- _Instructions to follow_
Quote precisely the run of lines opening with the line containing "# ---- helpers" and closing with the line containing "of a camera", and nothing else.

--- start ---

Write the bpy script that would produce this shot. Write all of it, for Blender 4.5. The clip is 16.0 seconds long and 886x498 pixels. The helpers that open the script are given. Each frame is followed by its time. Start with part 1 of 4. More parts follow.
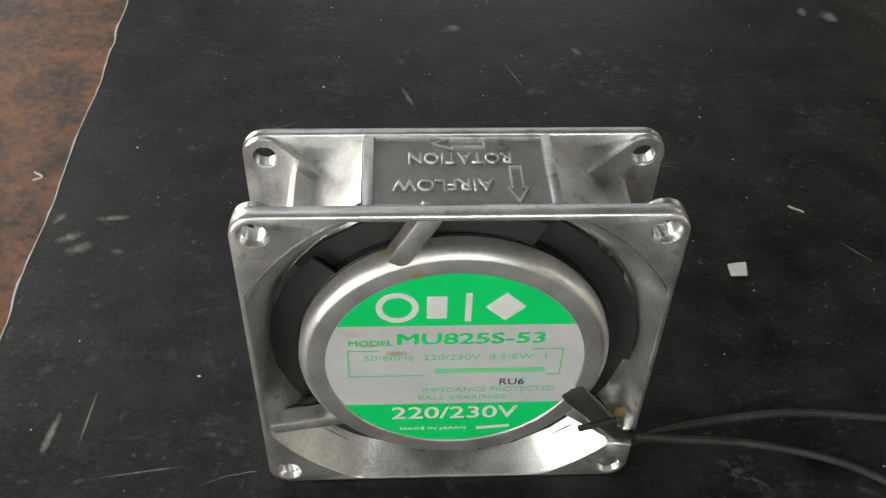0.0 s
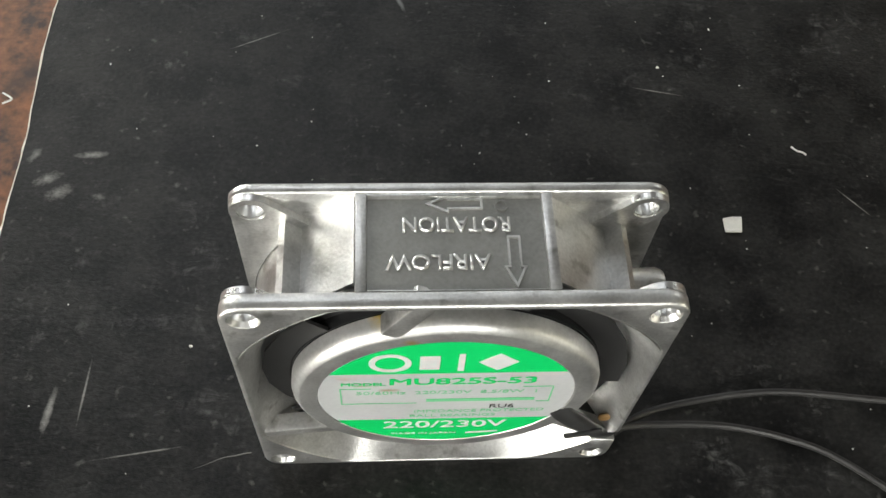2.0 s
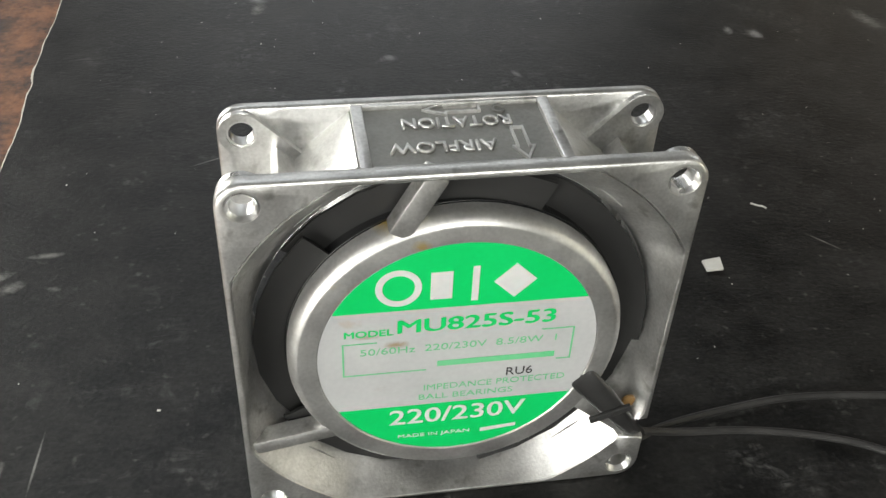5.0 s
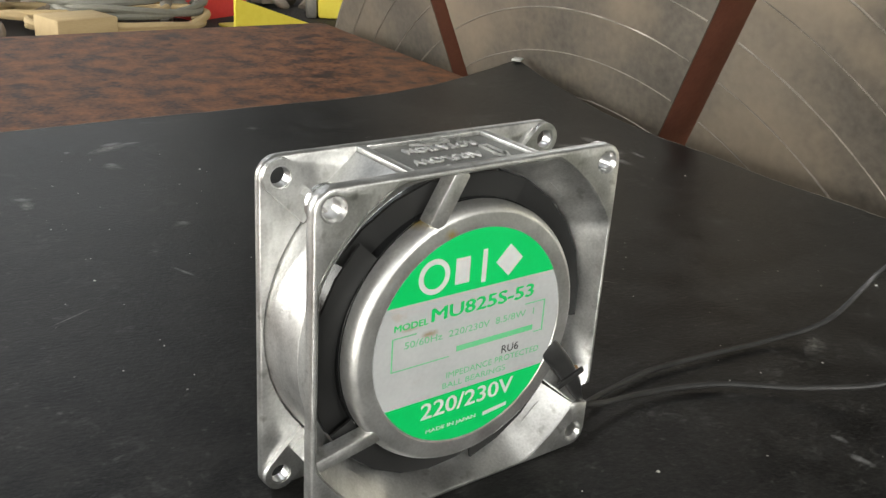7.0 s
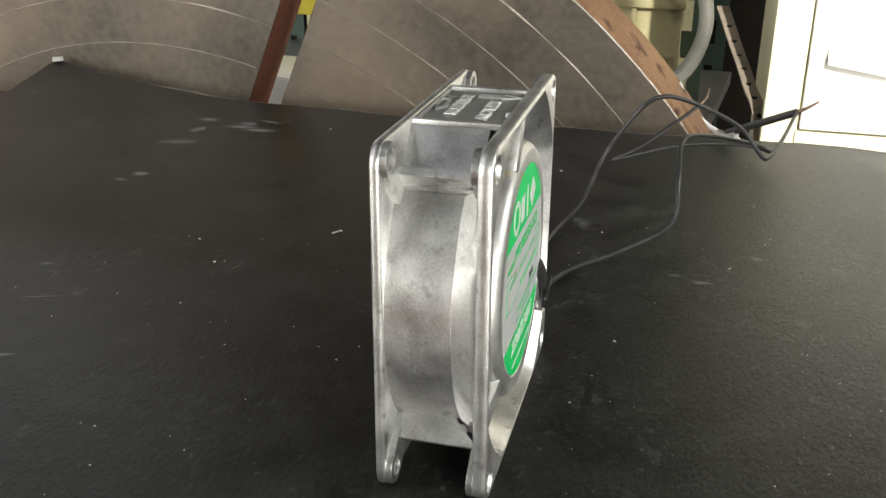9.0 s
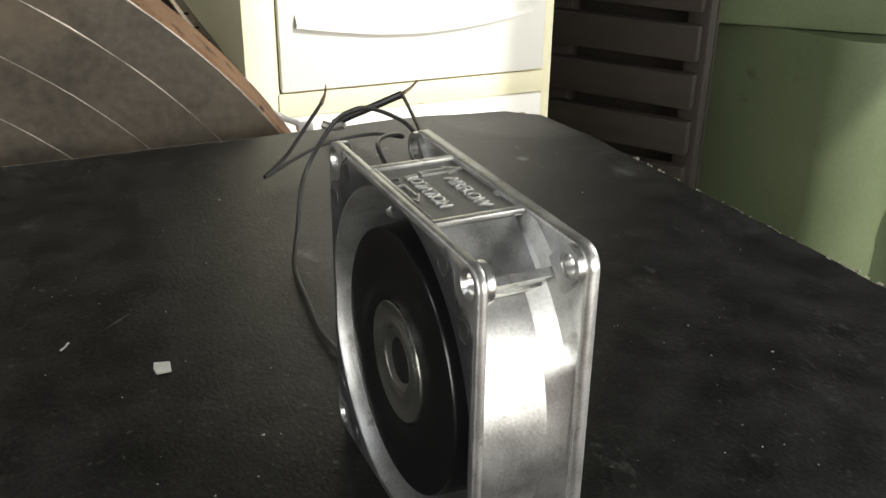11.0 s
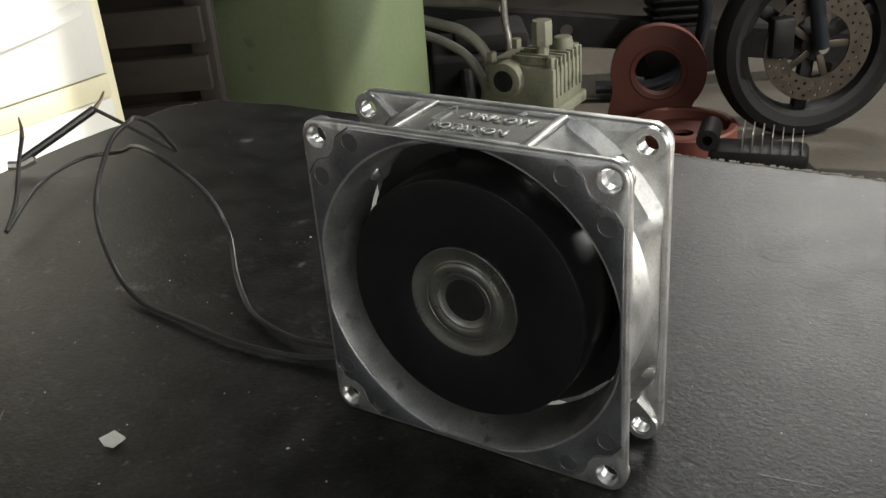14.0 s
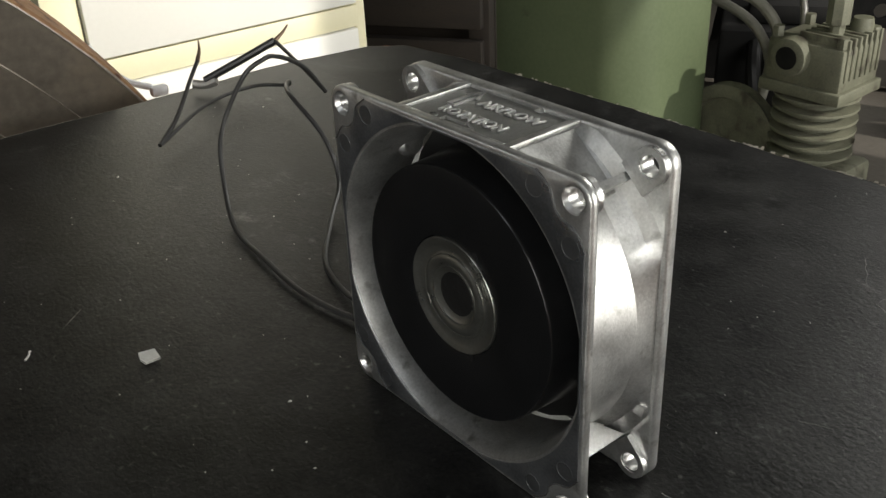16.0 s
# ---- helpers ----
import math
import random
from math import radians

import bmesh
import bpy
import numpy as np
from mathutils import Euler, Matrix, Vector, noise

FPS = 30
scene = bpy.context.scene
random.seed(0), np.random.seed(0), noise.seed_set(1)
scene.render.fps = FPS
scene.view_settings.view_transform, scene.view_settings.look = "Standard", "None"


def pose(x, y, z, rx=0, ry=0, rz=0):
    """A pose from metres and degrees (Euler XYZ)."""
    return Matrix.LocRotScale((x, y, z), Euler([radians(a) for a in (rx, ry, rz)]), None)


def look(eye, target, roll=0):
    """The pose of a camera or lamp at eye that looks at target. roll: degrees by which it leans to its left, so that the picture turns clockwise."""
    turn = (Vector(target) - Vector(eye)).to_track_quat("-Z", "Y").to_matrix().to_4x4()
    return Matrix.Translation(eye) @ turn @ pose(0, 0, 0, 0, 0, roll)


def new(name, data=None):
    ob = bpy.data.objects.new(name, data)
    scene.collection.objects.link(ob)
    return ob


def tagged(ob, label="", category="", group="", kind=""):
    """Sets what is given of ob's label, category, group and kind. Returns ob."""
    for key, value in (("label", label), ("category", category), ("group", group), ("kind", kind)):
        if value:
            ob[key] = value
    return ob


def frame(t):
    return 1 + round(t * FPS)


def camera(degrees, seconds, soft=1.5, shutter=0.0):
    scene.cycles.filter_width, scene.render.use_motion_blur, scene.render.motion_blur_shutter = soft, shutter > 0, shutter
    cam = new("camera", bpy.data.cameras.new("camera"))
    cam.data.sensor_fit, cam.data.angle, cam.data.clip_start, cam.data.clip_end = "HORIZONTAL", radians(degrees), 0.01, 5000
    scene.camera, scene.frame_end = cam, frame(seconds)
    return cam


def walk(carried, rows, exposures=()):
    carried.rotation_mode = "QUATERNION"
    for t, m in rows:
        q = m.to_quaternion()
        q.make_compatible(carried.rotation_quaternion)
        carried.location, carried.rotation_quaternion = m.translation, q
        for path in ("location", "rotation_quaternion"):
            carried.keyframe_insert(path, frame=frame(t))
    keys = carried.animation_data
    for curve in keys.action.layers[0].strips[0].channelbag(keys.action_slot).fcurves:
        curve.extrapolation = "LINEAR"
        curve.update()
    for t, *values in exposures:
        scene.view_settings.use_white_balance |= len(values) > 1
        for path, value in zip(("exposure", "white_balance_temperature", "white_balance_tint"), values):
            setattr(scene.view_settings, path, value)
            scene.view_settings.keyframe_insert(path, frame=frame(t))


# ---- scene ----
cam = camera(49.60, 16.0)
PATH = [
    (0, (-0.01107, -0.13281, 0.18825), (-0.00166, 0.01099, 0.04958), 1.98),
    (0.5, (-0.01180, -0.13141, 0.21049), (-0.00494, 0.00219, 0.06181), 1.77),
    (1, (-0.00833, -0.11950, 0.21703), (-0.00017, 0.00177, 0.05820), 2.23),
    (1.5, (-0.01267, -0.10483, 0.22000), (0.00022, 0.00716, 0.05480), 5.11),
    (2, (-0.01211, -0.08399, 0.22063), (0.00003, 0.01711, 0.04849), 5.41),
    (2.5, (-0.00816, -0.06868, 0.21917), (0.00277, 0.02282, 0.04166), 5.36),
    (3, (-0.01109, -0.06815, 0.22145), (-0.00195, 0.02112, 0.04271), 4.70),
    (3.5, (-0.01500, -0.07129, 0.21594), (-0.00573, 0.02230, 0.03944), 4.23),
    (4, (-0.02696, -0.09078, 0.20113), (-0.01350, 0.01932, 0.03471), 3.87),
    (4.5, (-0.02727, -0.11416, 0.19168), (-0.00394, 0.02273, 0.04775), 3.40),
    (4.7, (-0.02625, -0.12258, 0.17828), (-0.00027, 0.02225, 0.04282), 3.25),
    (6.8, (-0.10671, -0.16653, 0.13731), (-0.00653, -0.01268, 0.05798), 3.37),
    (7, (-0.12141, -0.15773, 0.13686), (-0.00833, -0.01068, 0.06212), 3.88),
    (7.5, (-0.14805, -0.13610, 0.13262), (-0.00863, -0.00951, 0.06525), 2.86),
    (8, (-0.18321, -0.11021, 0.13068), (-0.01984, -0.01291, 0.06869), 1.61),
    (8.5, (-0.21722, -0.09048, 0.13877), (-0.04059, -0.01474, 0.08341), 0.26),
    (9, (-0.20979, -0.04673, 0.13070), (-0.03027, -0.00016, 0.05584), 0.29),
    (9.5, (-0.21197, -0.00553, 0.15048), (-0.02970, 0.01382, 0.07045), 1.82),
    (9.7, (-0.20738, -0.00681, 0.15093), (-0.02605, 0.00118, 0.06694), 1.99),
    (11.8, (-0.15879, 0.14451, 0.15172), (-0.01619, 0.03251, 0.06734), -1.08),
    (12, (-0.15723, 0.15094, 0.14946), (-0.02018, 0.03464, 0.06176), -1.35),
    (12.5, (-0.13836, 0.15170, 0.14762), (-0.01683, 0.01976, 0.05916), -2.66),
    (13, (-0.12571, 0.16863, 0.15001), (-0.01164, 0.03026, 0.06144), -4.34),
    (13.5, (-0.11302, 0.16920, 0.15260), (-0.00796, 0.02393, 0.06393), -4.96),
    (14, (-0.10132, 0.17177, 0.14839), (-0.00281, 0.02229, 0.05921), -4.52),
    (14.5, (-0.10290, 0.17073, 0.14895), (-0.00448, 0.02239, 0.05779), -4.50),
    (15, (-0.10723, 0.16836, 0.14508), (-0.00319, 0.02428, 0.05333), -3.76),
    (15.5, (-0.11777, 0.15580, 0.14377), (-0.00250, 0.02091, 0.05148), -2.97),
    (16, (-0.13935, 0.12521, 0.14927), (-0.00206, 0.01534, 0.05399), -2.69),
]

def exposure_rows():
    return [(0.0, -0.05), (0.5, 0.47), (3.4, 0.46), (4.5, 0.38), (4.7, 0.36), (6.8, 0.2), (8.0, 0.17), (9.0, 0.25), (9.7, 0.3), (11.8, -0.34), (15.5, -0.28), (16.0, -0.5)]


walk(cam, [(t, look(eye, target, roll)) for t, eye, target, roll in PATH], exposure_rows())

# ---- light: windows in the west, north and south walls, the sun through narrow upper lights ----
SUN_DIR = Vector((1.0, 0.28, -0.72)).normalized()
world = bpy.data.worlds.new("sky")
scene.world = world
world.use_nodes = True
wn = world.node_tree.nodes
sky = wn.new("ShaderNodeTexSky")
sky.sky_type, sky.sun_disc = "NISHITA", False
sky.sun_elevation = math.asin(-SUN_DIR.z)
sky.sun_rotation = math.atan2(-SUN_DIR.x, -SUN_DIR.y)
wn["Background"].inputs["Strength"].default_value = 0.1
world.node_tree.links.new(sky.outputs["Color"], wn["Background"].inputs["Color"])

sun = new("sun", bpy.data.lights.new("sun", "SUN"))
sun.data.energy, sun.data.angle, sun.data.color = 5.0, radians(0.6), (1.0, 0.95, 0.86)
sun.matrix_world = look(Vector((0, 0, 0)) - SUN_DIR * 5, (0, 0, 0))

WINDOWS = [((-1.33, -1.35, 0.20), -90, 1.6, 1.0, 46.0), ((-1.33, 1.72, 0.35), -90, 1.6, 1.4, 60.0), ((0.4, 3.57, 1.45), 180, 2.0, 1.1, 10.0),
           ((0.5, -4.76, 2.45), 0, 1.6, 1.1, 145.0), ((3.37, 2.90, 1.80), 90, 1.2, 1.4, 16.0), ((-1.33, -3.55, 0.70), -90, 1.3, 1.6, 10.0)]
for eye, heading, w, h, power in WINDOWS:
    lamp = new("window_light", bpy.data.lights.new("window_light", "AREA"))
    lamp.data.shape, lamp.data.size, lamp.data.size_y = "RECTANGLE", w, h
    lamp.data.energy, lamp.data.color = power, (1.0, 0.985, 0.92)
    lamp.matrix_world = Matrix.Translation(eye) @ pose(0, 0, 0, 90, 0, heading)
roof_light = new("roof_light", bpy.data.lights.new("roof_light", "AREA"))
roof_light.data.shape, roof_light.data.size, roof_light.data.size_y = "RECTANGLE", 1.2, 1.5
roof_light.data.energy, roof_light.data.color = 17.0, (0.97, 0.99, 1.0)
roof_light.matrix_world = pose(-0.75, 2.25, 3.18)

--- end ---

- _Answer to this task_
# ---- helpers ----
import math
import random
from math import radians

import bmesh
import bpy
import numpy as np
from mathutils import Euler, Matrix, Vector, noise

FPS = 30
scene = bpy.context.scene
random.seed(0), np.random.seed(0), noise.seed_set(1)
scene.render.fps = FPS
scene.view_settings.view_transform, scene.view_settings.look = "Standard", "None"


def pose(x, y, z, rx=0, ry=0, rz=0):
    """A pose from metres and degrees (Euler XYZ)."""
    return Matrix.LocRotScale((x, y, z), Euler([radians(a) for a in (rx, ry, rz)]), None)


def look(eye, target, roll=0):
    """The pose of a camera or lamp at eye that looks at target. roll: degrees by which it leans to its left, so that the picture turns clockwise."""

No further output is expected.